On Wed, Aug 6, 2008 at 4:20 AM, Garth N. Wells <gnw20@xxxxxxxxx> wrote:
ok, here's the page, let's see some numbers:

  http://www.fenics.org/wiki/Benchmark

I just added my results.

The most obvious difference in our systems is 32/64 bit which could
likely account for the differences. MTL4 seems considerably faster on
the 32 bit system.
I need to understand the categories into which the time is divided:

 1) They do not add to the total (or even close)
There are 8 tables:

 0 Assemble total
 1 Init dof map
 2 Build sparsity
 3 Init tensor
 4 Delete sparsity
 5 Assemble cells
 6 Overhead

 7 Reassemble total

The first is the total and includes 1-6 so tables 1-6 should
add up to table 0. In fact, table 6 ("Overhead") is computed as the
difference of table 0 and tables 1-5.

Then table 7 reports the total for reassembling into a matrix which
has already been initialized with the correct sparsity pattern (and
used before).

Maybe there's a better way to order/present the tables to make this
clear?

 2) I am not sure what is going on within each unit
 1 Init dof map

This one does some initialization for computing the dof map. The only
thing that may happen here (for FFC forms) is that we may generate
the edges and faces if those are needed. You can see the difference
for P1, P2 and P3.
Don't understand why this is different for any of the backends.
It's the same, or should be. The benchmark just runs each test case
once so there may be small "random" fluctuations in the numbers.

The numbers of Table 1 are essentially the same for all backends.

 2 Build sparsity

This one computes the sparsity pattern by iterating over all cells,
computing the local-to-global mapping on each cell and counting the
number of nonzeros.
Same question.
This should be the same for all backends except for Epetra.
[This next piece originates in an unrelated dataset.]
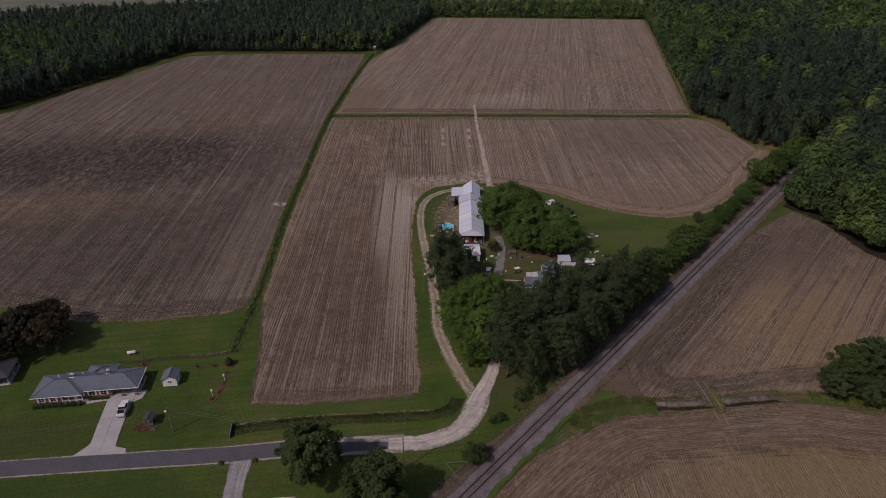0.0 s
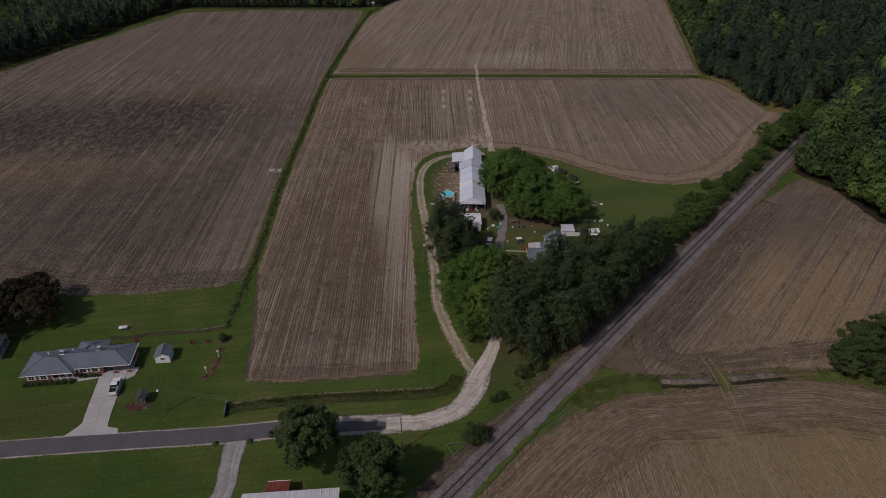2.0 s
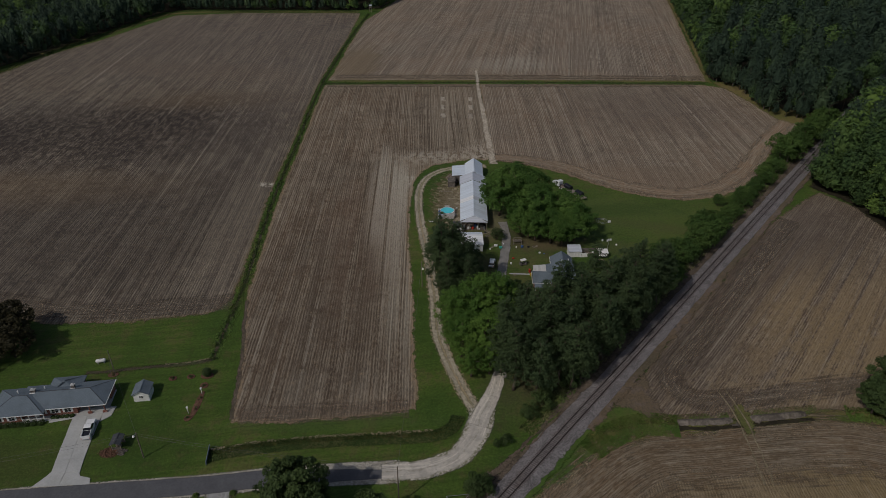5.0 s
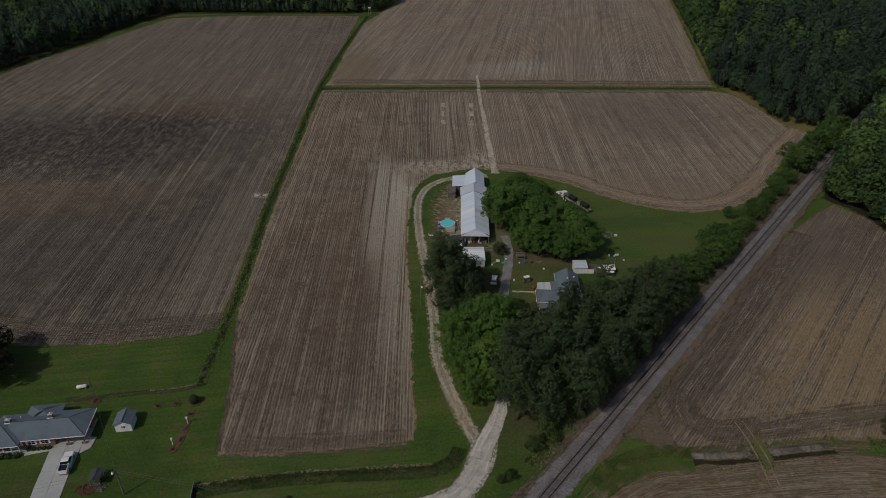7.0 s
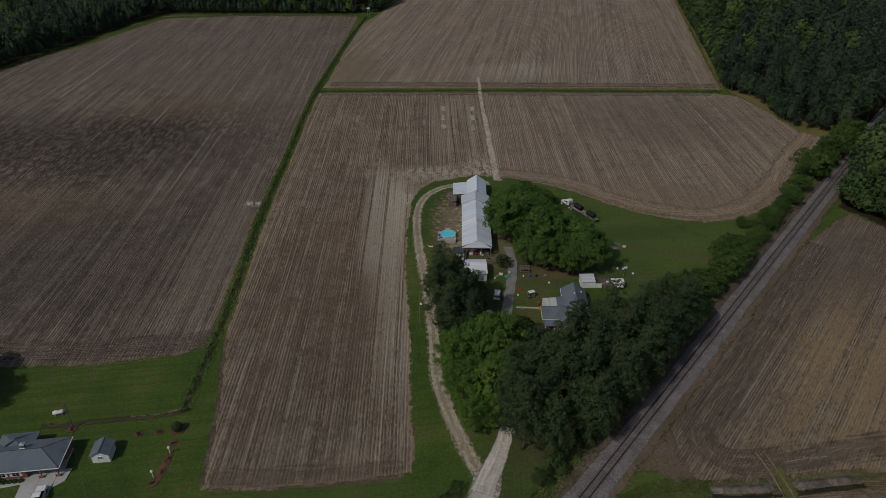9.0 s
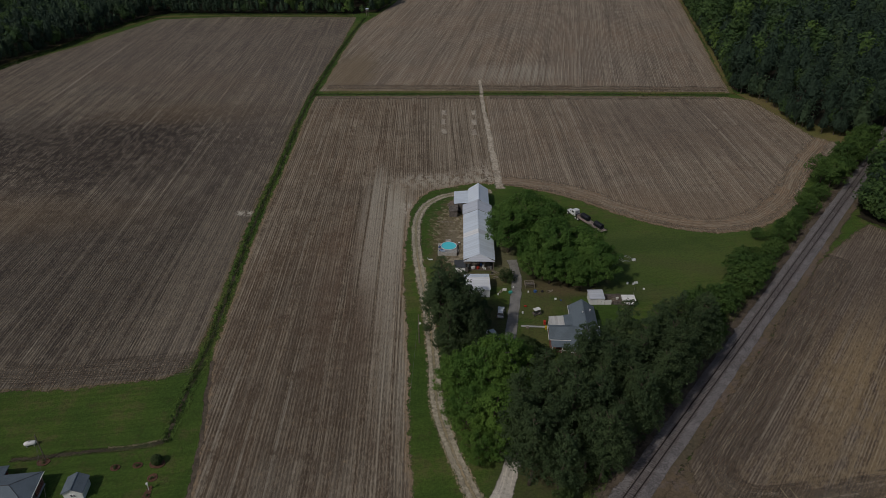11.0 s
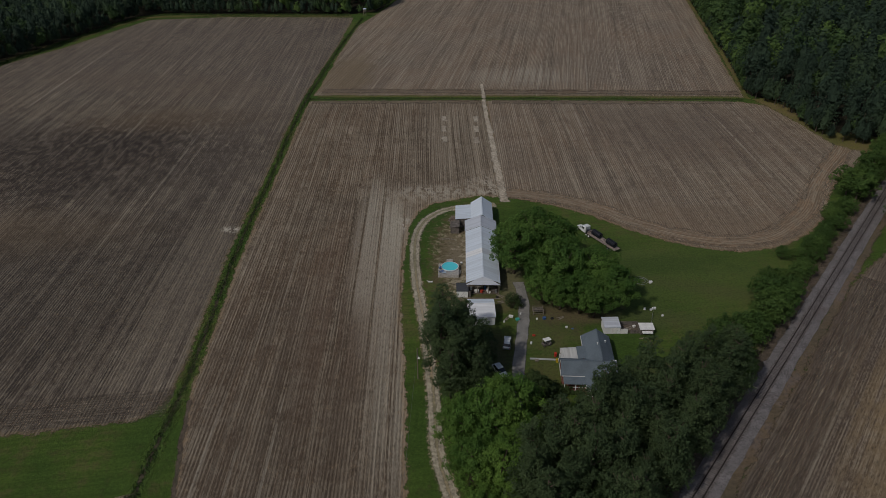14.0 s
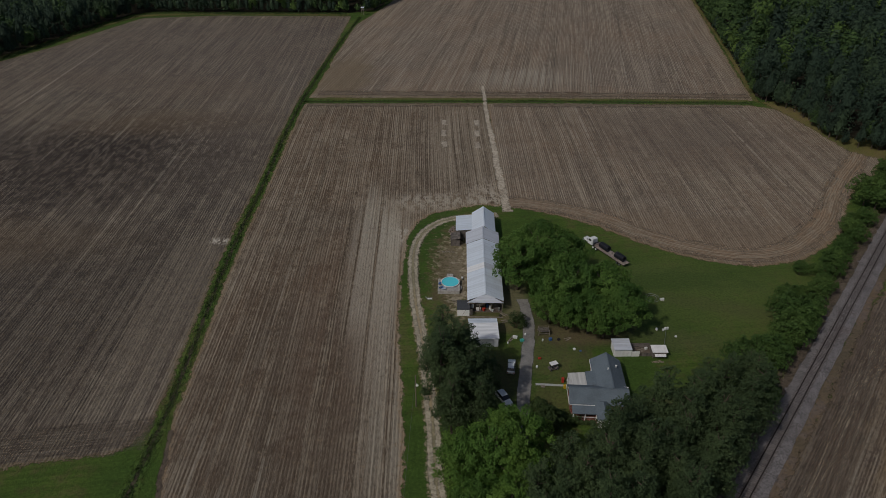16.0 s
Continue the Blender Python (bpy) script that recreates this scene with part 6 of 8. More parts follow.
# ---- well house with its stone bed ----
well = empty("well_house", pose(-73.0, 109.8, 0, 0, 0, 6), "open wooden well house with a dark roof", "well house")
for x in (-0.95, 0.95):
    for y in (-1.15, 1.15):
        part("post", boxes((x - 0.07, x + 0.07, y - 0.07, y + 0.07, 0, 2.2)), M["wood"], well)
gable_roof(well, -1.2, 1.2, -1.6, 1.6, 2.15, 0.45, M["dark_shingle"])
for y in (-1.12, 1.06):
    part("lattice", boxes((-0.95, 0.95, y, y + 0.06, 0.1, 0.9)), M["barn_wall"], well)
bm = bmesh.new()
tube(bm, (0, 0, 0), (0, 0, 0.8), 0.55, n=14)
part("well_ring", bm, M["stone"], well)


def heap(name, x, y, rx, ry, count, lo, hi, seed, material, label, category, group=""):
    """A loose bed of rough stones in one mesh."""
    rng = random.Random(seed)
    bm = bmesh.new()
    for _ in range(count):
        a, r = rng.uniform(0, 6.28), math.sqrt(rng.random())
        s = rng.uniform(lo, hi)
        c = Vector((rx * r * math.cos(a), ry * r * math.sin(a), s * 0.35))
        q = Matrix.Translation(c) @ Euler((rng.uniform(0, 3), rng.uniform(0, 3), rng.uniform(0, 3))).to_matrix().to_4x4()
        v = [bm.verts.new(q @ Vector((s * i * rng.uniform(0.7, 1.2), s * j * rng.uniform(0.7, 1.2), s * k * rng.uniform(0.6, 1)))) for k in (-0.5, 0.5) for i, j in ((-0.5, -0.5), (0.5, -0.5), (0.5, 0.5), (-0.5, 0.5))]
        for f in ((3, 2, 1, 0), (4, 5, 6, 7), (0, 1, 5, 4), (1, 2, 6, 5), (2, 3, 7, 6), (3, 0, 4, 7)):
            bm.faces.new([v[i] for i in f])
    ob = part(name, bm, M[material], None)
    ob.location = (x, y, 0)
    return tagged(ob, label, category, group, "stuff")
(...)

The DOLFIN
LA interface allows for overloading the handling of the sparsity
pattern. For Epetra, we use a Epetra_FECrsGraph to hold the sparsity
pattern. It seems to perform worse than the DOLFIN built-in sparsity
pattern (used for all other backends) which is just a simple

MTL4 isn't using a sparsity pattern. A guess is just being made as to the number of non-zeroes per row.

  std::vector< std::set<uint> >

It's now a

     std::vector< std::vector<uint> >

which is faster than using std::set. Only uBLAS needs the terms to be ordered (std::set is ordered), so I added SparsityPattern::sort() to do this.

Garth

I didn't know. I'm surprised that doing a linear search is faster than
using std::set. I thought the std::set was optimized for this.


std::set was dead slow, which I attributed to it being ordered and therefore requiring shuffling after insertions. I tried std::tr1::unordered_set, but it wasn't much better.